Wednesday, August 24, 2011

Fuck you Mother Nature!

What have I done? Is it because I've waited too long to try to get pregnant? Is it because I fell in love with a woman? Is it because I'm fat? I don't pay my bills on time? What did I do to piss off Mother Nature?????

I believe and always will believe that I was put on this earth to be a mom. I can remember being 6-7 years old and my cousin and I would play house and pretend we were pregnant and having babies. It's always been a dream of mine to experience being pregnant and having a baby and, of course, being a mom. I have always been facinated with pregnant bodies and what it feels like and what childbirth will feel like. Why when I've dreamed so long about something I can't grasp it?

Then there is media. I watch Roseanne as an escape to the funny and there's Crystal giving birth! A commercial comes on and there's Tori & Dean expecting another. I go online and 39 year old Jennifer Garner is expecting #3....WTF!!!! When will it be my turn?

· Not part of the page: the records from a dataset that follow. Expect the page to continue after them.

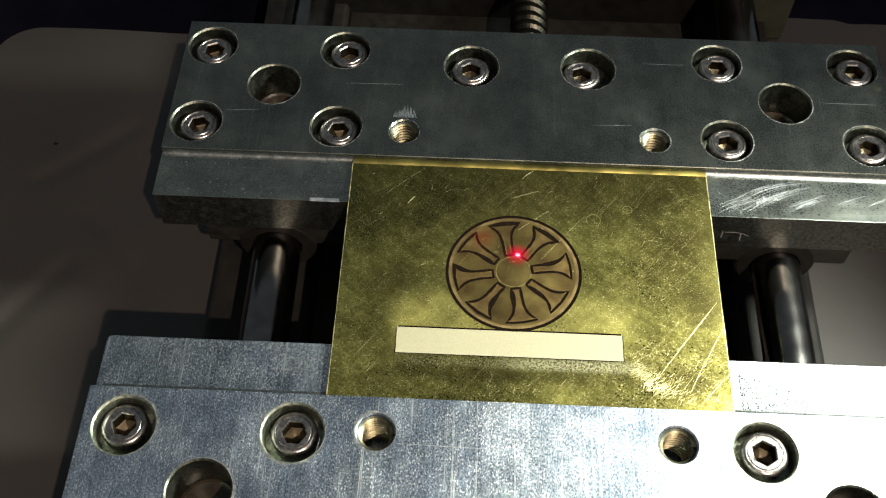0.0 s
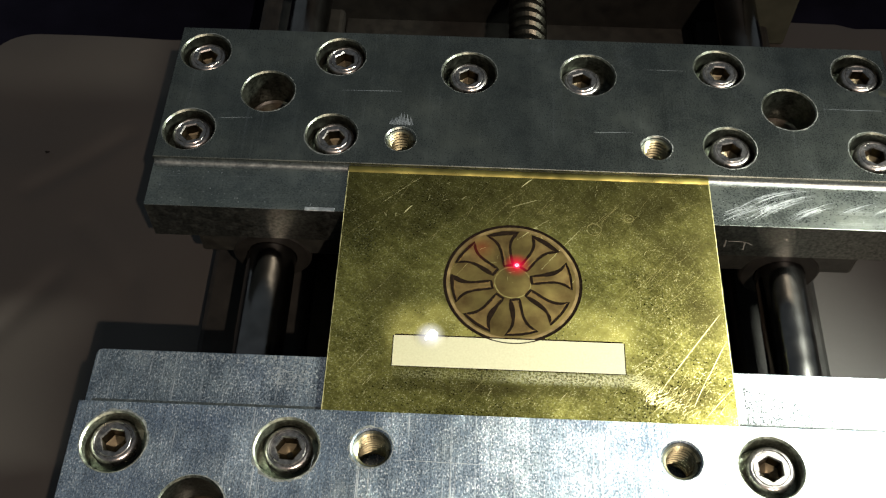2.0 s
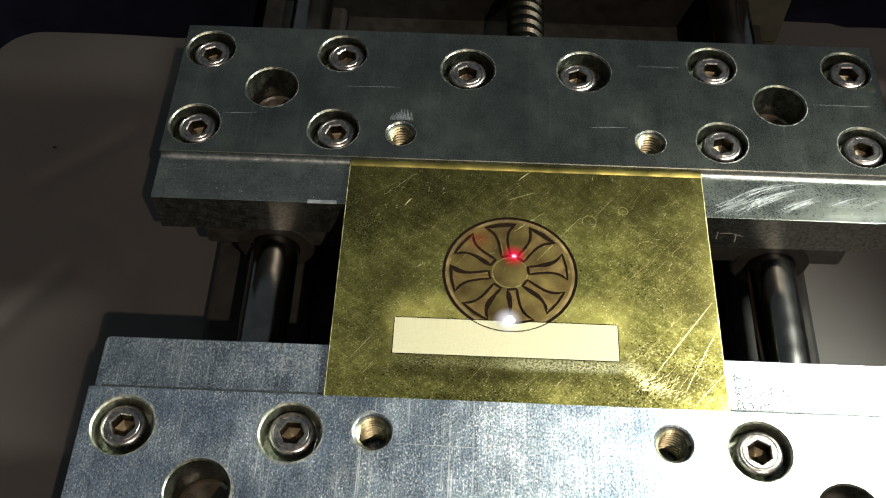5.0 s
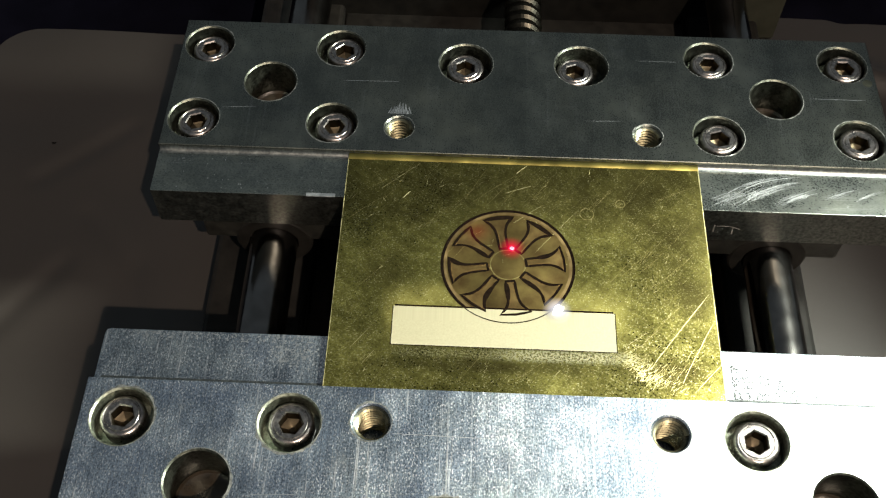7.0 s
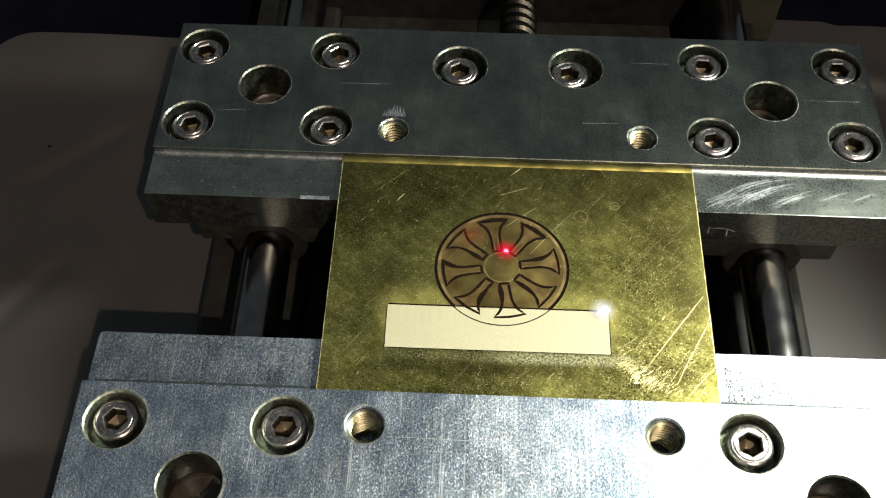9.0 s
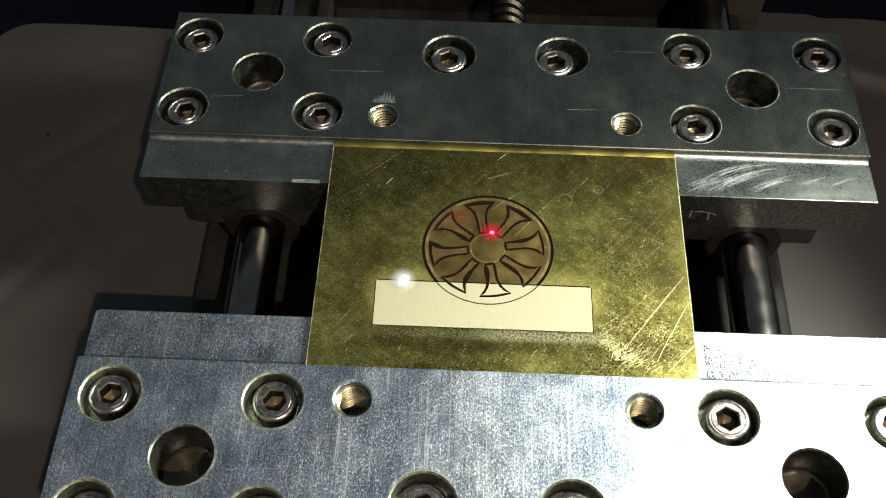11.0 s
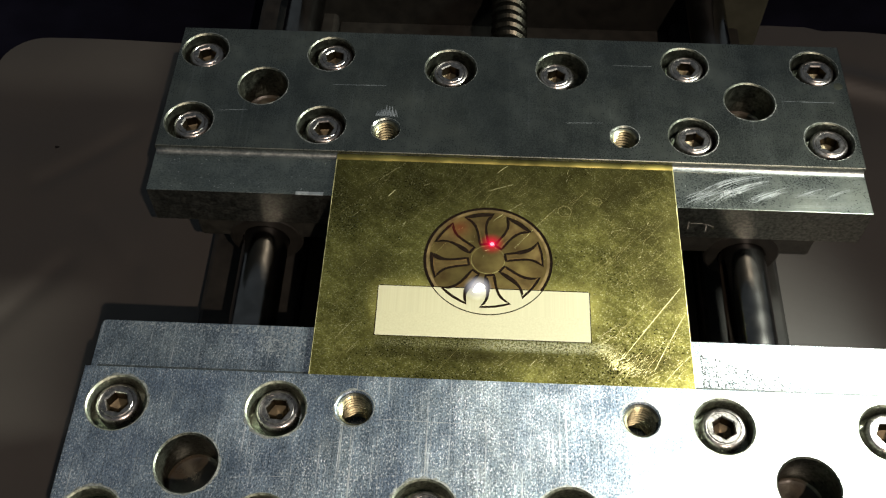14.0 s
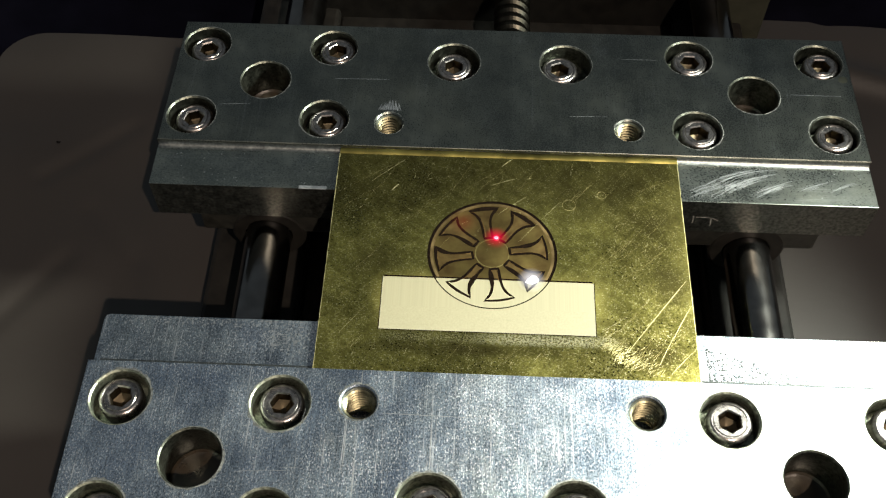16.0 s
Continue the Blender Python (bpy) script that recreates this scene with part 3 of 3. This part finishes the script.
spots = [s for s in spots if not (FX0 - 1 < s[0] < FX1 + 1 and FY0 - 1 < s[1] < -28) and abs(s[0]) < 36 and PX0 + 0.36 * s[2] < s[0] < PX1 - 0.03 * s[2] and PY0 + 0.40 * s[2] < s[1] < PY1 - 0.40 * s[2]]
fine = []
while len(fine) < 75:
    x, y, l = rnd.uniform(PX0 + 3, PX1 - 3), rnd.uniform(PY0 + 3, PY1 - 3), rnd.uniform(2.5, 12)
    s = 0.42 * l
    if PX0 + s < x < PX1 - s and PY0 + s < y < PY1 - s and not (FX0 - s < x < FX1 + s and FY0 - s < y < -29 + s):
        fine.append((x, y, l, rnd.gauss(47, 7), rnd.uniform(0.025, 0.055), rnd.uniform(-0.25, 0.25)))
tagged(part("hairline", scratches(fine, 0.008, 14), M_RIM, brass_plate, "long fine hairline scratches"), kind="stuff")
marks = part("scratching", scratches(spots, 0.014, 2), M_SCRATCH, brass_plate, "bright diagonal scratches in the brass")
tagged(marks, kind="stuff")

back_jaw, front_jaw = [o for o in scene.objects if o.name.startswith("vise_jaw")]
rnd = random.Random(21)
# curved mill marks on the back jaw's ledge, beside the plate
bm = bmesh.new()
for xa, ya, xm, ym, xb, yb, count, loose in ((38.6, -6.8, 45.5, 0.2, 56.5, 0.5, 16, 0.9), (54.0, 0.9, 62.0, 0.9, 72.0, -0.9, 4, 0.3), (42.5, -7.2, 47.5, -2.6, 54.5, -1.0, 22, 1.2), (36.2, -7.6, 40, -5.2, 45, -3.6, 16, 1.5),
                                             (49.5, -7.3, 53.0, -4.4, 58.5, -2.8, 14, 0.9), (59.0, -6.2, 62.0, -3.6, 67.5, -2.2, 8, 0.7), (65.5, -5.6, 68.5, -3.4, 72.6, -2.4, 5, 0.5)):
    for _ in range(count):
        dx, dy, s0, s1 = rnd.gauss(0, loose), rnd.gauss(0, 0.35 * loose), rnd.uniform(0, 0.35), rnd.uniform(0.6, 1.0)
        pts = []
        for i in range(13):
            u = s0 + (s1 - s0) * i / 12
            pts.append(((1 - u) ** 2 * xa + 2 * u * (1 - u) * xm + u * u * xb + dx, (1 - u) ** 2 * ya + 2 * u * (1 - u) * ym + u * u * yb + dy))
        if all(35.2 < x < 74.5 and -8.5 < y < 0.6 for x, y in pts):
            w = rnd.uniform(0.035, 0.10)
            ribbon(bm, pts, [w * (0.25 + 0.75 * math.sin(math.pi * (i + 0.5) / 13)) for i in range(13)], Z_LEDGE + 0.008 + rnd.uniform(0, 0.006), False)
tagged(part("milling", bm, M_NICK, back_jaw, "bright curved mill marks"), kind="stuff")
# pale bar that paints a reflection on the ledge's chamfer
bm = bmesh.new()
box(bm, -43.8, -38.0, -8.85, -8.0, Z_LEDGE - 0.3, Z_LEDGE + 0.02, 0.05)
part("chamfer_gleam", bm, M_NICK, back_jaw, "pale bar painted for the ledge's gleaming chamfer")
bm = bmesh.new()
for pts in ([(38.4, -6.4), (38.5, -8.8)], [(38.9, -6.9), (41.0, -6.8), (42.6, -7.2), (43.8, -7.9)], [(42.2, -7.3), (42.4, -9.6)]):
    ribbon(bm, pts, 0.26, 0, False)
bmesh.ops.rotate(bm, matrix=Matrix.Rotation(radians(90), 3, "X"), verts=bm.verts)
bmesh.ops.translate(bm, vec=(0, LEDGE - 0.015, 0), verts=bm.verts)
part("stamped_mark", bm, M_MARK, back_jaw, "small stamped mark")
# the dent is a nearly flat disc; its shade is dark colour
bm = bmesh.new()
loft(bm, [ring(1.0, 0.006, 24), ring(0.8, 0.012, 24), ring(0.5, 0.008, 24)], cap1=True)
part("dent", bm, M_RECESS_SHADE, back_jaw, "small dark dent", at=(73.1, 25.2, 0))


def jaw_scratches(jaw, flip, count, seed, lines, avoid):
    rnd = random.Random(seed)
    out = [(x, flip * y, l, a, w, 0.0) for x, y, l, a, w in lines]
    while len(out) < count:
        x, y = rnd.uniform(-72, 72), rnd.uniform(4, 35)
        if all((x - hx) ** 2 + (y - hy) ** 2 > (hr + 2.2) ** 2 for hx, hy, hr in avoid):
            out.append((x, flip * y, rnd.uniform(0.3, 1.5), rnd.choice((0, 90, 60, 120)) + rnd.gauss(0, 14), rnd.uniform(0.03, 0.07), 0))
    tagged(part("scratching", scratches(out, 0.008, seed), M_NICK, jaw, "fine bright scratches"), kind="stuff")


HOLES = [(x, y, 5.6) for y in (9.1, 30.4) for x in (-69, -40.2, 39.6, 68.6)] + [(-12.9, 27.0, 6), (12.0, 27.4, 6), (-54.4, 20, 5.8), (52.9, 19.8, 5.8), (-26.2, 8.4, 3.3), (25, 8.4, 3.3)]


def long_lines(seed):
    """Long faint tool marks, most of them along the jaw's short side."""
    rnd = random.Random(seed)
    out = []
    for _ in range(46):
        x, y, l = rnd.uniform(-70, 66), rnd.uniform(12, 25), rnd.uniform(3, 12)
        a = 90 + rnd.gauss(0, 2) if rnd.random() < 0.7 else rnd.gauss(0, 2)
        clear = all(abs(x - hx) > hr + (0.8 if a > 45 else l / 2) or abs(y - hy) > hr + (l / 2 if a > 45 else 0.8) for hx, hy, hr in HOLES)
        if clear:
            out.append((x, y, l, a, rnd.uniform(0.05, 0.13)))
    return out


def smear_len(i):
    return (1.2 + 2.4 * abs(math.sin(i * 12.9)) * abs(math.cos(i * 0.37 + 0.4))) * (1.25 - abs(i) / 40)


jaw_scratches(back_jaw, 1, 50, 5, [(66, 20.2, 12, 0, 0.14), (28, 29.5, 9, 0, 0.10), (-33, 21, 12, 1, 0.12), (16.5, 12, 8, 2, 0.1), (-60, 12.5, 7, 4, 0.1)]
              + [(-26.3 + 0.085 * i, 12.0 + 0.5 * smear_len(i), smear_len(i), 88 + 0.7 * i, 0.05 + 0.05 * abs(math.sin(i * 3.7))) for i in range(-27, 28)], HOLES)
jaw_scratches(front_jaw, -1, 200, 6, [(-13, 16.5, 9.0, 90, 0.22), (11.7, 15.5, 10, 90, 0.14), (-14, 10.5, 17, -1, 0.12), (-54.6, 30, 7, 82, 0.14), (-36, 13, 6, 80, 0.10), (-26.3, 14.5, 4.5, 90, 0.14), (-26.0, 3.6, 2.6, 90, 0.2),
              (38, 15.8, 14, -1, 0.10), (57, 6.0, 10, 0, 0.10), (3, 26, 6, 5, 0.1), (-43, 22, 5, 3, 0.1)] + long_lines(31), HOLES)

# pale ribbons put the light caught by the plate's edges into colour
for x0, y0, x1, y1 in ((PX0 + 0.12, PY0 + 0.2, PX0 + 0.12, PY1 - 0.2), (PX1 - 0.12, PY0 + 0.2, PX1 - 0.12, PY1 - 0.2), (PX0 + 0.2, PY1 - 0.14, PX1 - 0.2, PY1 - 0.14)):
    pts = [(x0 + (x1 - x0) * i / 60, y0 + (y1 - y0) * i / 60) for i in range(61)]
    bm = bmesh.new()
    ribbon(bm, pts, [rnd.uniform(0.04, 0.20) for _ in pts], 0.02, False)
    part("edge_highlight", bm, M_SCRATCH, brass_plate, "pale highlight painted along the plate's edge")
for x, y, r in ((11.8, -11.4, 1.35), (18.5, -8.6, 0.9)):
    bm = bmesh.new()
    loft(bm, [ring(r - 0.05, 0.010, 40, x, y), ring(r, 0.014, 40, x, y), ring(r + 0.05, 0.010, 40, x, y)])
    part("ring_mark", bm, M_RIM, brass_plate, "faint round mark in the brass")


def flecks(count, seed, z, place):
    """Many small flat chips; place() gives x, y and a size for each, or nothing."""
    rnd = random.Random(seed)
    bm = bmesh.new()
    for _ in range(count):
        spot = place(rnd)
        if spot:
            x, y, r = spot
            a0, h = rnd.uniform(0, 6.28), z + rnd.uniform(0, 0.006)
            bm.faces.new([bm.verts.new((x + r * k * math.cos(a0 + b), y + r * k * math.sin(a0 + b), h)) for b, k in ((0, 1.0), (1.5, rnd.uniform(0.3, 0.8)), (3.0, rnd.uniform(0.6, 1.0)), (4.6, rnd.uniform(0.3, 0.8)))])
    return bm


def dull_spot(rnd):
    """Thickest in the corner between the plate and the step, thinning out along the step."""
    x, y = 36.4 + 24 * rnd.random() ** 1.6, 0.1 + 7.6 * rnd.random() ** 1.5
    if y - 0.1 < 7.6 * (1 - (x - 36.2) / 26) and y < 8.2:
        return x + 0.7, y - 1.6, rnd.uniform(0.12, 0.34)


def scuff_spot(rnd):
    """Pale rubbing near the plate and along the ledge's free edge."""
    if rnd.random() < 0.45:
        x, y = -41.0 + rnd.gauss(0, 2.2), 4.6 + rnd.gauss(0, 1.3)
    else:
        x, y = rnd.uniform(-73, -38), 8.55 - 1.6 * rnd.random() ** 2.2
    if -75 < x < -36.2 and -1.4 < y < 8.5:
        return x, y, rnd.uniform(0.12, 0.36)


def crumb_spot(rnd):
    """Pale metal dust lying on the back ledge."""
    x = rnd.uniform(-74, -38) if rnd.random() < 0.7 else rnd.uniform(36, 74)
    return x, rnd.uniform(-8.4, 0.4), rnd.uniform(0.07, 0.20)


tagged(part("metal_dust", flecks(90, 53, Z_LEDGE + 0.010, crumb_spot), M_NICK, back_jaw, "pale metal dust on the ledge"), kind="stuff")
tagged(part("dull_patch", flecks(900, 51, Z_LEDGE + 0.010, dull_spot), M_PATCH, front_jaw, "wedge of dark grey flecks on the ledge"), kind="stuff")
tagged(part("scuffing", flecks(420, 52, Z_LEDGE + 0.010, scuff_spot), M_NICK, front_jaw, "pale scuffs on the ledge"), kind="stuff")

crumb = part("crumb", burst(9, 0.38, 0.6, 5), M_CRUMB)
crumb.location = (-0.1163, 0.0331, TABLE * MM + 0.0001)
tagged(crumb, "tiny dark crumb lying on the grey mat", "crumb")


def motions():
    """The spark sweeps from the field's far end to its near end; each sweep leaves one more line."""
    period, sweep, first = 0.5284, 0.488, 0.004
    rows, back, gone = [], [], (PZ - 4.0) * MM
    for f in range(0, 481):
        t = f / 30
        k = math.floor((t - first) / period)
        s = (t - first - k * period) / sweep
        x = FX1 - (FX1 - FX0) * min(s, 1.0)
        y = FY1 + RISE * (t / period) + 0.1
        on = s <= 0.985 and t > 0.01
        rows.append((t, pose(x * MM, y * MM, (PZ * MM + 0.00012) if on else gone, 0, 0, 47 * f % 40)))
        back.append((t, pose((FX0 + 0.8) * MM, (y + 0.3) * MM, gone if on or t < 0.1 else (PZ + 0.075) * MM, 0, 0, -0.3)))
    walk(spark, rows)
    walk(streak, back)
    for k, ob in enumerate(scan_lines):
        y = (FY1 + RISE * k - 0.002) * MM
        up, down = pose(0, y, 0.042 * MM), pose(0, y, -0.1 * MM)
        t = first + k * period + 0.25
        if t - 0.07 <= 0:
            walk(ob, [(0, down), (t, up), (16.0, up)])
        elif t >= 15.93:
            walk(ob, [(0, down), (16.0, down)])
        else:
            walk(ob, [(0, down), (t - 0.07, down), (t, up), (16.0, up)])
    walk(soot, [(t, pose(0, (FY1 + RISE * t / period) * MM, 0.034 * MM)) for t in (0, 4, 8, 12, 16)])


motions()
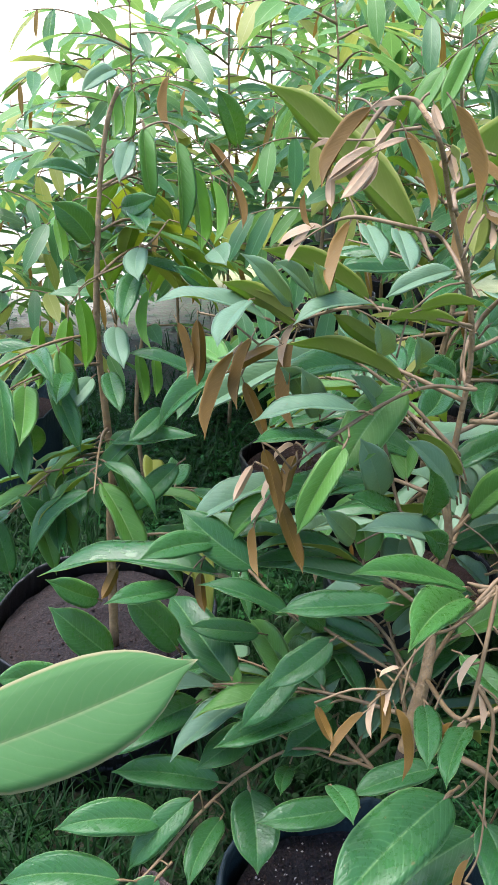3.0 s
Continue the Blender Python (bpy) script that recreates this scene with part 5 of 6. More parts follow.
leaves_on(br, A_AT, [
    (1.015, 0.837, 1.468, 0.923, 0.936, 1.512, 0.32, -40, "pale", "arched"),
    (1.003, 0.841, 1.455, 0.824, 1.004, 1.482, 0.32, 12, "green", "arched"),
    (1.000, 0.852, 1.472, 0.972, 0.772, 1.460, 0.32, 52, "pale", "wavy"),
    (0.935, 0.893, 1.444, 0.844, 0.838, 1.375, 0.34, -16, "fresh", "flat"),
    (0.983, 0.851, 1.442, 0.891, 0.800, 1.377, 0.32, -4, "pale", "flat"),
    (0.952, 0.845, 1.376, 0.893, 0.874, 1.394, 0.52, 80, "green", "flat"),
    (0.973, 0.766, 1.246, 1.042, 0.677, 1.218, 0.32, -48, "green", "arched"),
    (0.943, 0.725, 1.109, 0.972, 0.622, 1.142, 0.32, 44, "green", "wavy"),
    (0.931, 0.717, 1.072, 0.944, 0.623, 1.103, 0.32, 36, "green", "arched"),
    (0.922, 0.711, 1.044, 0.921, 0.628, 1.072, 0.32, 48, "green", "arched"),
    (0.961, 0.720, 1.130, 0.988, 0.646, 1.208, 0.32, 60, "fresh", "flat"),
])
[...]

I'm so worried about the financial aspect of trying, I'm worried about the way we are doing this and I'm trying to stay positive but shit it's hard! It hurts! There's no use crying but all I want to do is cry! BJ said Southwest flies out of Georgia real cheap if we can go get him. I'm glad he's so willing.

I need to go do something productive, so I'm off to design bulletin boards for the new school year.

1 comment:

  1. oh gosh i hear you. i really do.

    i have one more week to wait and i am terrified that the answer will be, nope-you-suck-no-baby-for-you ... again ...

    hang in there ... it takes time. i don't know why, but it takes time.